Oh, about that last one -- Brokeback Mountain is not the site of any catastrophes. The request for a kiss is made jokingly by Oliver Hudson as fireman Will Malloy to Dean Cain as his brother, fireman Brad Malloy. Hence, later, as a sunken casino is searched for survivors: "My brother's still down there! Brad! Brad! Brad!!!"

Voice from tumbling rubble below, presumably Brad's: "Eeeeyahhhhhhh!!!"
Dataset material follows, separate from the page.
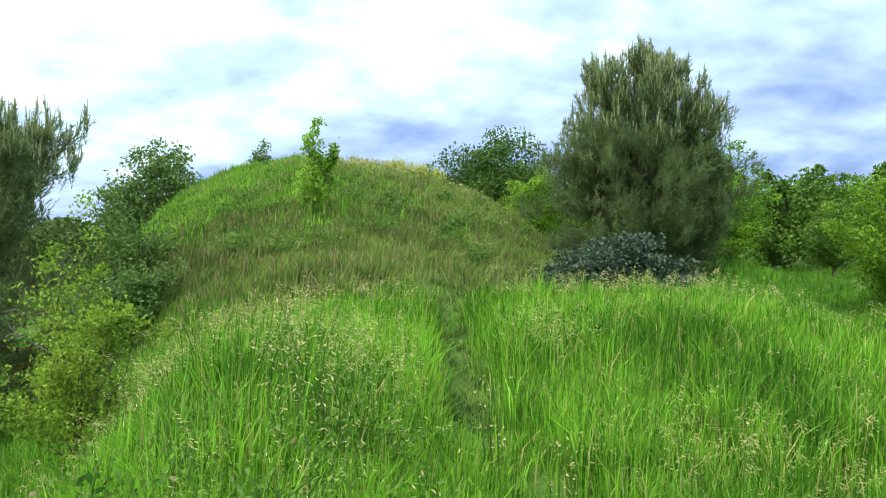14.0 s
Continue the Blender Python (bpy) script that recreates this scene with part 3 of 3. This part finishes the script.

One has to wonder, considering the number of actual and devastating natural disasters that have battered Mother Earth during the past few years, why such films as "10.5" hold appeal for any viewers, much less the 10 million or 20 million -- depending on various circumstances -- likely to tune in (the film's first half, airing tonight, has considerably more special-effects footage than Part 2, which is essentially "Poseidon" with a sunken casino replacing an overturned ocean liner). Perhaps the phoniness of faux disasters provides relief from the terrible grimness of the real ones.

And in the "10.5" movies, FEMA, other federal agencies and, generally, all those holding political office or otherwise in charge, perform not just competently but valiantly. Their dedication to duty is exceeded only by their tireless inventive skill. Any resemblance between that and the real world, one assumes, is entirely unintentional. Even though millions die and the configuration of the continental United States is drastically altered, "Apocalypse 10.5" still manages to ring a chime of hope.

So while one could feel thoroughly confident in calling the film preposterous, ridiculous, even laughably nonsensical, you'd be on shaky ground calling it boring. It isn't, and it isn't depressing. That's two big points in its favor right there.

As for the ringing of the chime, it needs no defense. Since one hears the sound so seldom from television, it scarcely matters that it's as false as the virtual Vegas or the bogus Barstow.

Apocalypse 10.5 (four hours): Part 1 airs tonight at 9 on Channel 4; Part 2 airs Tuesday night at 9.